Great post, I had forgotten about the grocery sector. I remember when I was looking at KR & WFM, a few months back both seem to have good results with WFM poised to grow more, thus taking a larger share of the market. I’ve watched how WF has grown in popularity and they’re opening new stores, so that looks good. What I had not thought of was the fact that the dividend rate for these companies can indeed increase as well. Thanks for posting this and reminding me!
Glad you enjoyed the post and was reminded about this sector. I know it is a highly competitive sector with very small margins but as a whole it’s a sector that commands a huge amount of annual sales. WFM is a definite grower and the other major market players seem to be going through a consolidation phase as the Albertson’s buyout of SWY just occurred and KR is buying up many regional markets as well. There could be some interesting dividend and capital appreciation plays in this space. Thanks for stopping by and commenting.
I was looking at Whole Food seem like a good bargain since their stock got pretty much pummel. The dividend/yield is a bit low, but does have some potential. The P/E is also high but I will continue to monitor this stock. I have shop at both kroger and safeway before, but have never look at their stock.
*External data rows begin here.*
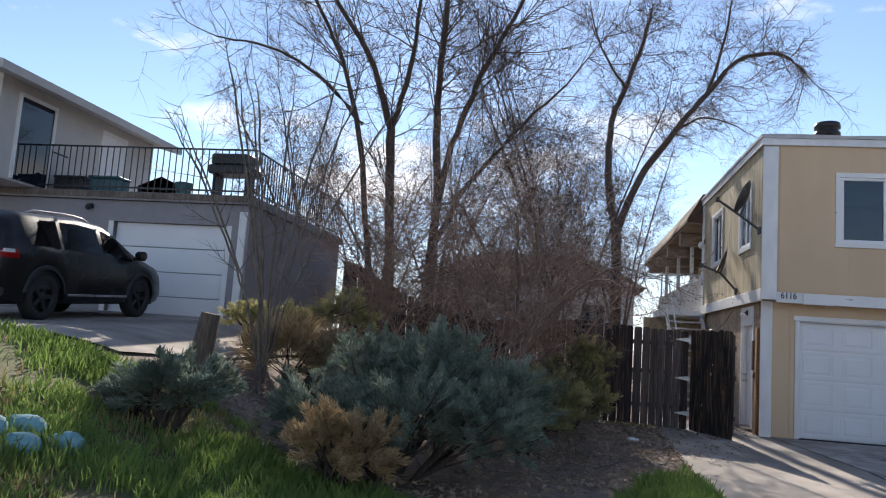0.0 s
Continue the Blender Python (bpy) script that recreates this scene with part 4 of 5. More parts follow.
def grow(acc, p, d, length, r, lvl, rng, st):
    """A wandering branch with its side branches, down to twigs."""
    n = (2, 3, 4, 4)[lvl]
    pts, dirs = [p], [d]
    for k in range(n):
        d = (d + rnd_dir(rng) * st["wig"] + Vector((0, 0, st["rise"] if lvl > 0 else st["tip"]))).normalized()
        p = p + d * (length / n)
        pts.append(p)
        dirs.append(d)
    acc.add(pts, [r * (1 - 0.75 * k / n) for k in range(n + 1)], 4 if lvl > 1 else 3)
    if lvl == 0:
        for q in (pts[1], pts[-1]) if st.get("bud") else ():
            a, b = rnd_dir(rng) * st["bud"], rnd_dir(rng) * st["bud"] * 0.6
            i = len(acc.v)
            acc.v += [q, q + a + b, q + a * 2, q + a - b]
            acc.f.append((i, i + 1, i + 2, i + 3))
        return
    for c in range(st["kids"][lvl - 1]):
        u = rng.uniform(0.2, 1.0) * n
        k = min(n - 1, int(u))
        q = pts[k].lerp(pts[k + 1], u - k)
        side = (dirs[k] * rng.uniform(0.5, 1.0) + rnd_dir(rng) * st["fork"]).normalized()
        grow(acc, q, side, length * rng.uniform(0.35, 0.65), max(0.0038, r * 0.5), lvl - 1, rng, st)


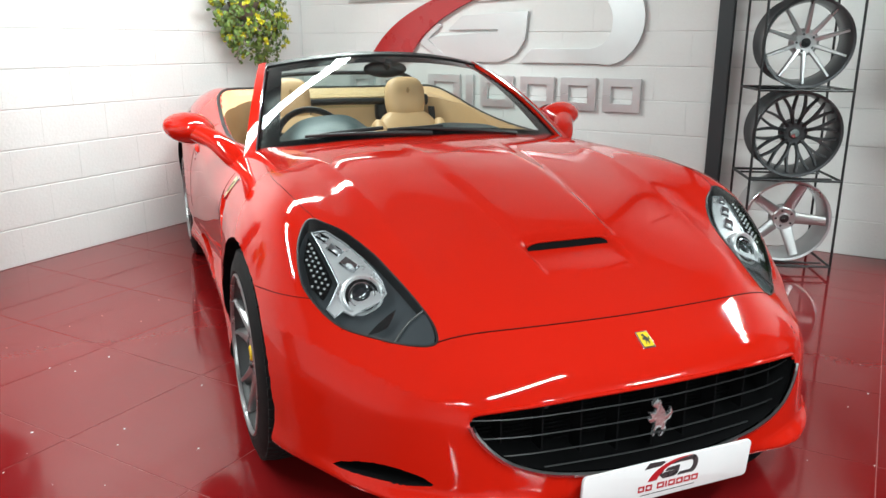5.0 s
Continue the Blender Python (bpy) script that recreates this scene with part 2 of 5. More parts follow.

WFM is the company with the fastest growth prospects. KR and SWY (now Albertson’s) are buying up a lot of smaller regional chains and will no doubt change the supermarket landscape as they consolidate many of their stores. It’s a tough industry to be in for sure but when the stocks are priced right you can get some nice capital appreciation coupled with dividend payments while you wait. Thanks for stopping by and commenting.